WASHINGTON Federal investigators are reviewing the activities of 103 scientists who may have had improper links to pharmaceutical companies while they were employed at the National Institutes of Health, apparently resurrecting a conflict-of-interest inquiry that many in the agency thought was closed.
In a letter sent to several members of Congress on March 23 and made public Friday, Daniel Levinson, inspector general for the Department of Health and Human Services, said his office is looking into the cases "to determine whether investigation is warranted."
Levinson also wrote that his office is reviewing whether NIH is adequately monitoring potential conflicts of interest among its thousands of grant recipients typically university researchers.
Members of Congress and watchdog groups have long called for such a review, noting that conflict-of-interest policies at universities are generally more lenient than those at NIH. The concern, critics say, is that federal grant money not go to scientists who may be predisposed to get results that favor their drug company sponsors.

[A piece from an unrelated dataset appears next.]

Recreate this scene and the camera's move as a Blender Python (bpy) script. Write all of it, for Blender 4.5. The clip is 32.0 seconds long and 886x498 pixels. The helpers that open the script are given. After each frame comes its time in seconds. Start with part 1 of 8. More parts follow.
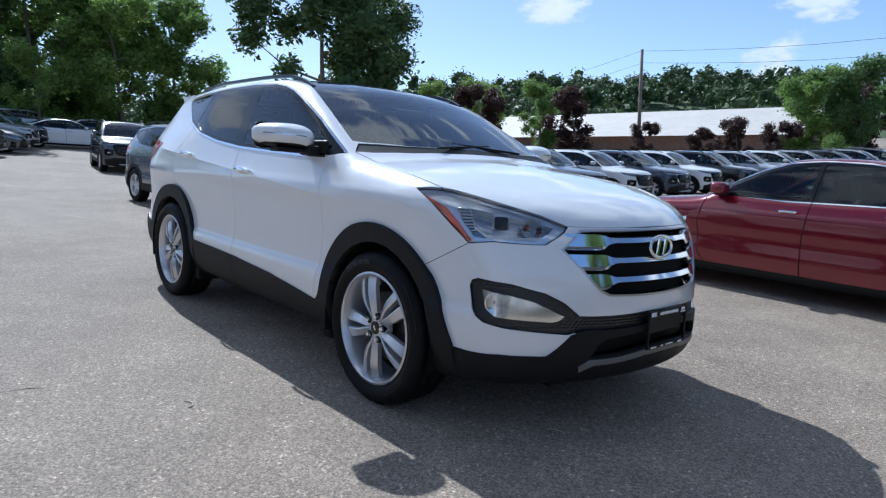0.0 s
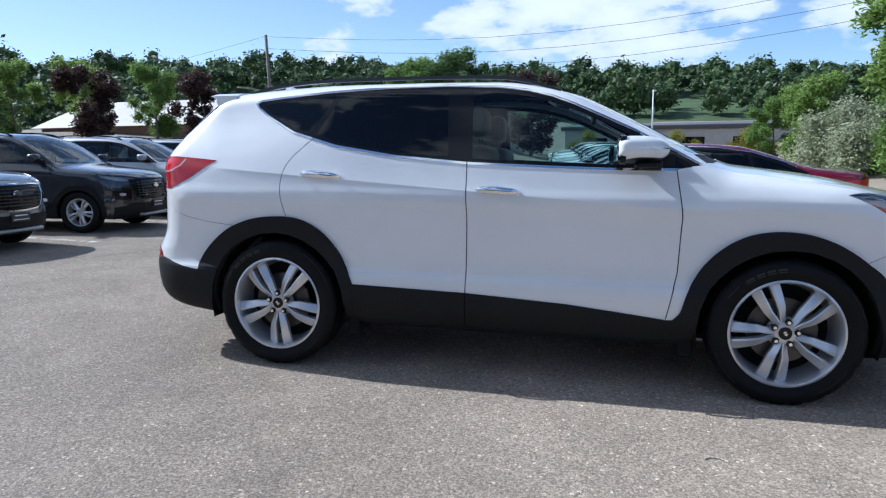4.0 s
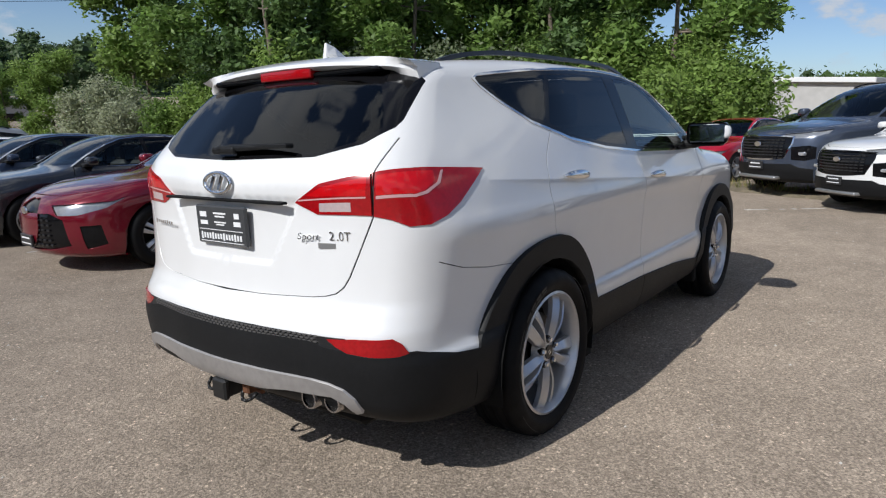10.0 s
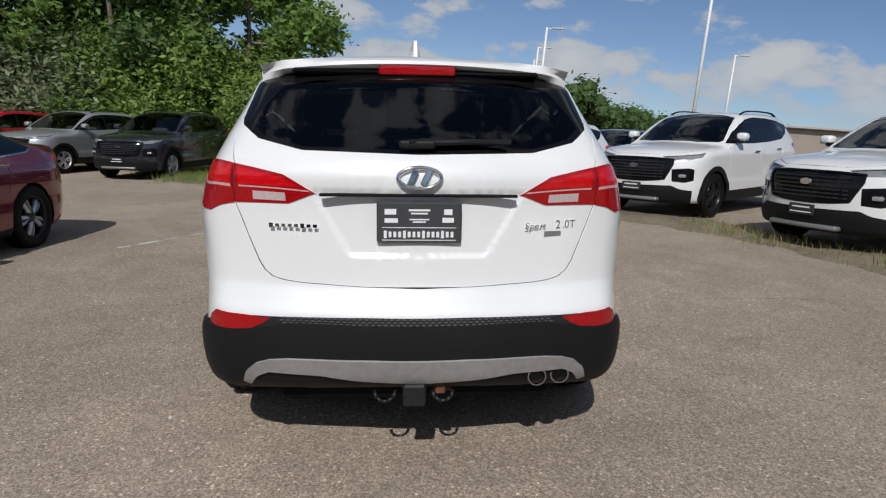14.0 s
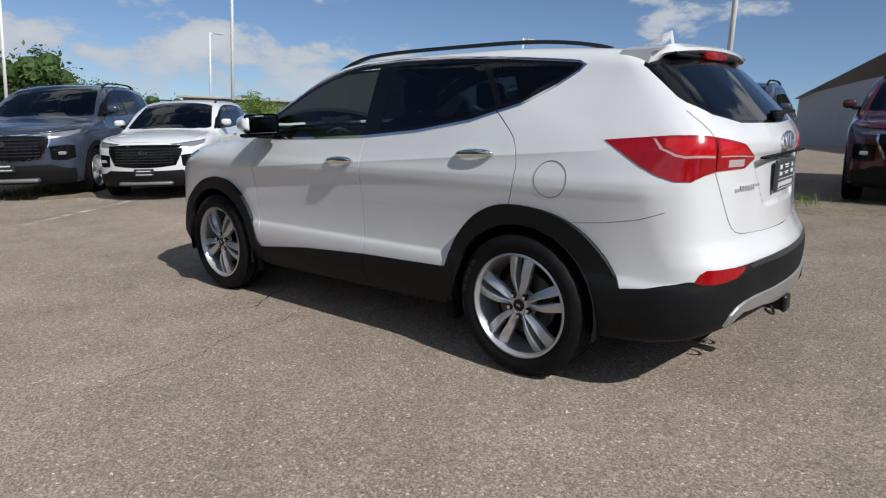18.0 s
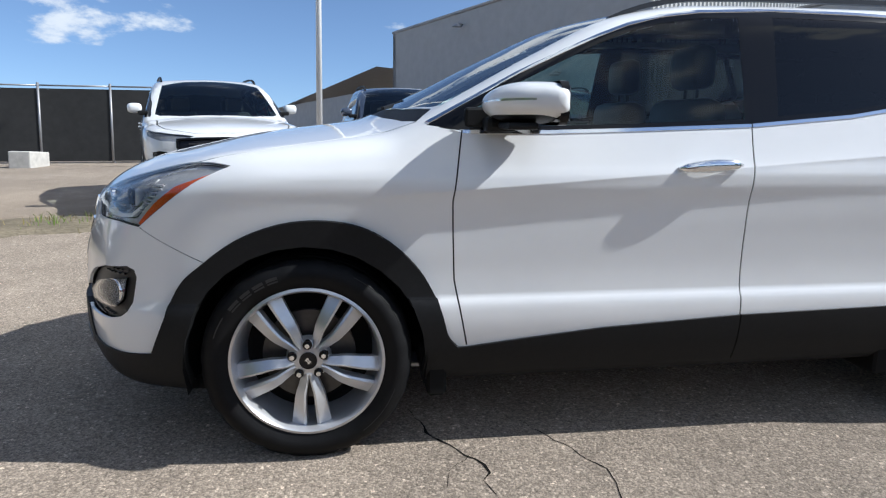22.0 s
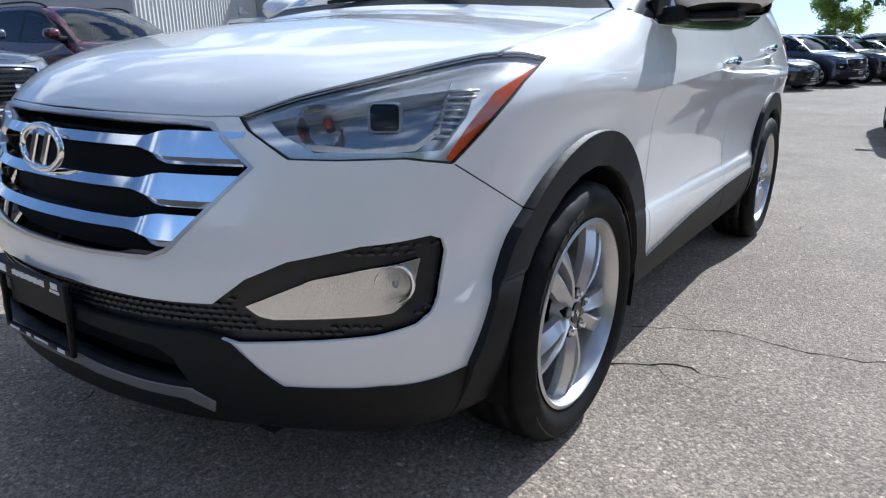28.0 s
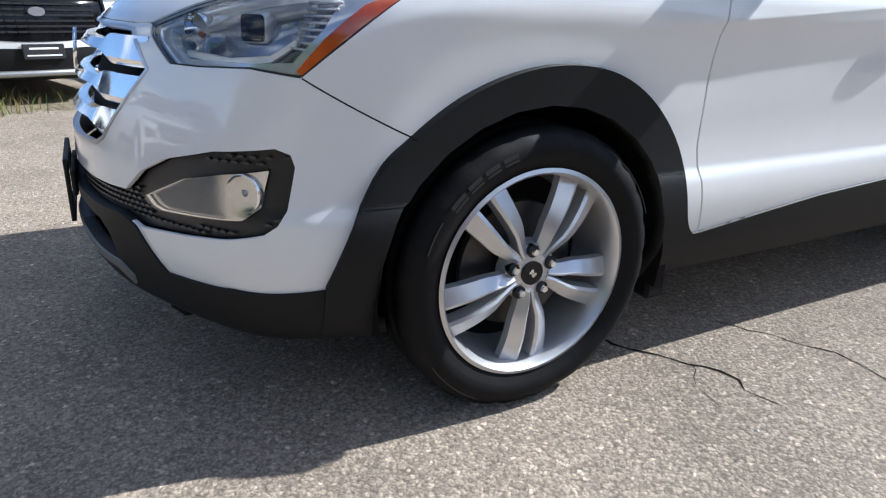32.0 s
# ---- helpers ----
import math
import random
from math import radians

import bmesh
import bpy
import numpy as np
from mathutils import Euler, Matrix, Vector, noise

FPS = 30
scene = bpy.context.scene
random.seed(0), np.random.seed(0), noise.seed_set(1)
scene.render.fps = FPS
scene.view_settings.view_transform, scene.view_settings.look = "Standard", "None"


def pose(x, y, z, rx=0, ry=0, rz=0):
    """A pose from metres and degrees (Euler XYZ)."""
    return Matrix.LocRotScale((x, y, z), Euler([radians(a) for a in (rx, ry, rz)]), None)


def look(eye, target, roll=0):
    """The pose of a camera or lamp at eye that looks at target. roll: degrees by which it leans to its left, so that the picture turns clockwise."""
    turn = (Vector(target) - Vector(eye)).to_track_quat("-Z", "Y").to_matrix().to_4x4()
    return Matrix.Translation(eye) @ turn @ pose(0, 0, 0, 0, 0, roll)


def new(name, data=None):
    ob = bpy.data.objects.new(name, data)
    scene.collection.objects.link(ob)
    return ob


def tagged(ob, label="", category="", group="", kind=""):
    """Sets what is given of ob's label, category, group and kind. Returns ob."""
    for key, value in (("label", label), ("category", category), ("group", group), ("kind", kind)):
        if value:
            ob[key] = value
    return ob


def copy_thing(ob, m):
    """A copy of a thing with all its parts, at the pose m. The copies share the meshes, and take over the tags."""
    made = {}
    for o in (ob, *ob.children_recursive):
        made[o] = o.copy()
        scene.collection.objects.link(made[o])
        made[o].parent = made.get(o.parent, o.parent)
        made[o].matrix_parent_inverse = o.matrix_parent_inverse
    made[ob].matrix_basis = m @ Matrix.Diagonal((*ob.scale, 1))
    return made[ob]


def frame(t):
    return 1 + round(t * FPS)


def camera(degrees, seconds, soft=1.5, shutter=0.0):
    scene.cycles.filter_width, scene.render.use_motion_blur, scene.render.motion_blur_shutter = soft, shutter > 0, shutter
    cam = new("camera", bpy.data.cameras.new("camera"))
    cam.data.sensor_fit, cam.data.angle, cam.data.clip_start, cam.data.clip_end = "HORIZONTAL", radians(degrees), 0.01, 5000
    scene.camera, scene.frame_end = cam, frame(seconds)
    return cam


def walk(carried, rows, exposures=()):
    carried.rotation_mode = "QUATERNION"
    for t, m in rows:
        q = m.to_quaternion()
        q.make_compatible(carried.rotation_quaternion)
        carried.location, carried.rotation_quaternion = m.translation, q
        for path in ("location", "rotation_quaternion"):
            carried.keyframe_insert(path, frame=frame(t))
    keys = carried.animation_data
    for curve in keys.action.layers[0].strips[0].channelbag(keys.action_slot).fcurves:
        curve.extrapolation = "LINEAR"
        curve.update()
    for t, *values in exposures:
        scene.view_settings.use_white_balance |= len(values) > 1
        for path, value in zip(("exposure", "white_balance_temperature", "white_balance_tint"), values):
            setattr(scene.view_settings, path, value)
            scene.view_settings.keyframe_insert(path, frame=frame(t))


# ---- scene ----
cam = camera(68.8, 32.0, soft=1.2)
# The lot slopes: the vertical, as the car on it stands.
UP = Vector((-0.0197, -0.0734, 0.9971)).normalized()
G = UP.rotation_difference(Vector((0, 0, 1))).to_matrix().to_4x4()
PATH = [
    (0, (3.767, -2.665, 1.16), (2.293, -1.339, 0.893), 3.4),
    (0.5, (3.594, -2.987, 1.22), (2.204, -1.576, 0.941), 3.6),
    (1, (3.394, -3.389, 1.245), (2.116, -1.877, 0.959), 3.2),
    (1.5, (3.015, -3.64, 1.252), (1.868, -2.027, 0.964), 2.5),
    (2, (2.606, -3.911, 1.249), (1.6, -2.205, 0.966), 1.8),
    (2.5, (2.122, -4.074, 1.225), (1.254, -2.294, 0.947), 1.3),
    (3, (1.569, -4.211, 1.209), (0.834, -2.371, 0.936), 1.0),
    (3.5, (0.999, -4.286, 1.21), (0.396, -2.398, 0.937), 0.6),
    (4, (0.409, -4.265, 1.191), (-0.036, -2.334, 0.919), 0.4),
    (4.5, (-0.198, -4.237, 1.2), (-0.455, -2.272, 0.93), 0.3),
    (6.5, (-2.115, -3.632, 1.196), (-1.599, -1.718, 0.926), -1.7),
    (7, (-2.646, -3.274, 1.309), (-1.831, -1.48, 0.964), -2.5),
    (7.5, (-3.024, -2.997, 1.319), (-2.005, -1.314, 0.96), -3.1),
    (8, (-3.304, -2.705, 1.309), (-2.111, -1.142, 0.943), -3.5),
    (8.5, (-3.56, -2.486, 1.321), (-2.228, -1.043, 0.945), -3.4),
    (9, (-3.655, -2.306, 1.322), (-2.224, -0.959, 0.947), -3.1),
    (9.5, (-3.712, -2.215, 1.333), (-2.209, -0.95, 0.96), -2.3),
    (10, (-3.745, -2.142, 1.329), (-2.174, -0.959, 0.961), -1.8),
    (10.5, (-3.917, -1.899, 1.314), (-2.267, -0.826, 0.955), -1.3),
    (11, (-4.097, -1.552, 1.298), (-2.358, -0.626, 0.955), -1.2),
    (11.5, (-4.264, -1.152, 1.31), (-2.432, -0.431, 0.961), -1.0),
    (12, (-4.413, -0.77, 1.292), (-2.5, -0.292, 0.955), -0.4),
    (12.5, (-4.496, -0.445, 1.311), (-2.547, -0.17, 0.955), -0.1),
    (13, (-4.613, -0.174, 1.321), (-2.649, -0.075, 0.956), 0.4),
    (13.5, (-4.636, -0.082, 1.323), (-2.669, -0.115, 0.959), 0.9),
    (15.5, (-4.566, 1.318, 1.326), (-2.697, 0.706, 0.964), -0.9),
    (16, (-4.401, 1.851, 1.346), (-2.618, 1.03, 0.965), -1.5),
    (16.5, (-4.217, 2.399, 1.342), (-2.547, 1.372, 0.949), -1.7),
    (17, (-3.874, 2.871, 1.321), (-2.337, 1.655, 0.923), -1.6),
    (17.5, (-3.519, 3.203, 1.315), (-2.103, 1.852, 0.902), -1.4),
    (18, (-3.064, 3.485, 1.33), (-1.799, 1.996, 0.904), -1.0),
    (18.5, (-2.562, 3.66, 1.336), (-1.446, 2.058, 0.9), -0.6),
    (19, (-2.026, 3.674, 1.319), (-1.056, 1.982, 0.876), -0.1),
    (19.5, (-1.493, 3.567, 1.317), (-0.666, 1.805, 0.856), -0.0),
    (20, (-0.939, 3.407, 1.317), (-0.265, 1.587, 0.832), 0.3),
    (20.5, (-0.401, 3.272, 1.275), (0.109, 1.4, 0.79), 0.6),
    (21, (0.123, 3.159, 1.307), (0.44, 1.257, 0.776), 0.2),
    (21.5, (0.631, 3.095, 1.269), (0.704, 1.157, 0.777), 0.4),
    (22, (1.155, 3.072, 1.205), (0.907, 1.129, 0.802), 0.3),
    (22.5, (1.626, 3.079, 1.133), (1.087, 1.176, 0.835), -0.5),
    (23, (2.176, 3.008, 1.217), (1.313, 1.237, 0.871), -0.4),
    (23.5, (2.665, 2.848, 1.218), (1.554, 1.219, 0.883), -0.7),
    (24, (3.123, 2.698, 1.226), (1.817, 1.22, 0.894), -0.9),
    (24.5, (3.436, 2.434, 1.203), (1.994, 1.089, 0.874), -1.0),
    (25, (3.75, 2.281, 1.2), (2.222, 1.035, 0.863), -0.8),
    (25.5, (3.926, 2.229, 1.212), (2.359, 1.039, 0.852), -0.5),
    (26, (3.847, 2.142, 1.172), (2.273, 0.976, 0.768), -0.6),
    (26.5, (3.548, 1.947, 1.126), (1.984, 0.787, 0.668), -0.4),
    (28.5, (2.893, 1.382, 1.018), (1.3, 0.333, 0.42), 0.5),
    (29, (3.004, 1.159, 1.037), (1.357, 0.196, 0.436), 0.4),
    (29.5, (3.066, 1.014, 1.059), (1.39, 0.105, 0.455), -0.1),
    (30, (3.061, 1.052, 1.056), (1.388, 0.139, 0.448), -0.6),
    (30.5, (2.994, 1.369, 1.043), (1.385, 0.358, 0.418), -1.0),
    (31, (2.884, 1.682, 1.018), (1.417, 0.49, 0.365), -0.8),
    (31.5, (2.602, 1.894, 0.999), (1.397, 0.456, 0.306), 0.5),
    (32, (2.24, 2.086, 0.979), (1.357, 0.438, 0.269), 1.7),
]
EXPOSURES = [(0, .64, 5350, 7), (2, .7, 5300, 7), (4, .69, 5350, 7), (7, .6, 5700, 8), (9, .24, 6000, 9), (11, -.06, 6150, 9), (13, -.26, 6200, 9), (16, -.3, 6200, 9), (18, -.06, 6100, 9), (20, .34, 5900, 8), (22, .64, 5850, 7), (25, .58, 5850, 8), (29, .92, 5500, 7), (30.5, .9, 5550, 7), (32, 1.02, 5750, 7)]
walk(cam, [(t, G @ look(eye, target, roll)) for t, eye, target, roll in PATH], EXPOSURES)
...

Scientific and academic organizations counter that adequate safeguards are already in place and fear that many of the nation's best scientists would leave the federally funded research enterprise if options for outside income were lost.
NIH officials had already looked into the 103 cases of possible conflict of interest in 2004, after a congressional inquiry suggested that scores of researchers may have taken drug industry money without approval. As a result of that investigation, NIH Director Elias Zerhouni in 2005 banned all such consulting by NIH employees.
Agency investigators concluded that about half of those who were suspected of wrongdoing and who were still employed at NIH (and thus available for questioning) had indeed violated policies, including 10 who the agency concluded may have violated federal law.
NIH referred only those 10 cases to the HHS Office of Inspector General, which referred two to the Justice Department for possible prosecution. One resulted in a conviction for criminal conflict of interest; the other is still pending.
With new ethics policies in place and the 2008 budget fight starting, many in the agency had hoped that the worst was behind them. But the Levinson letter suggests not.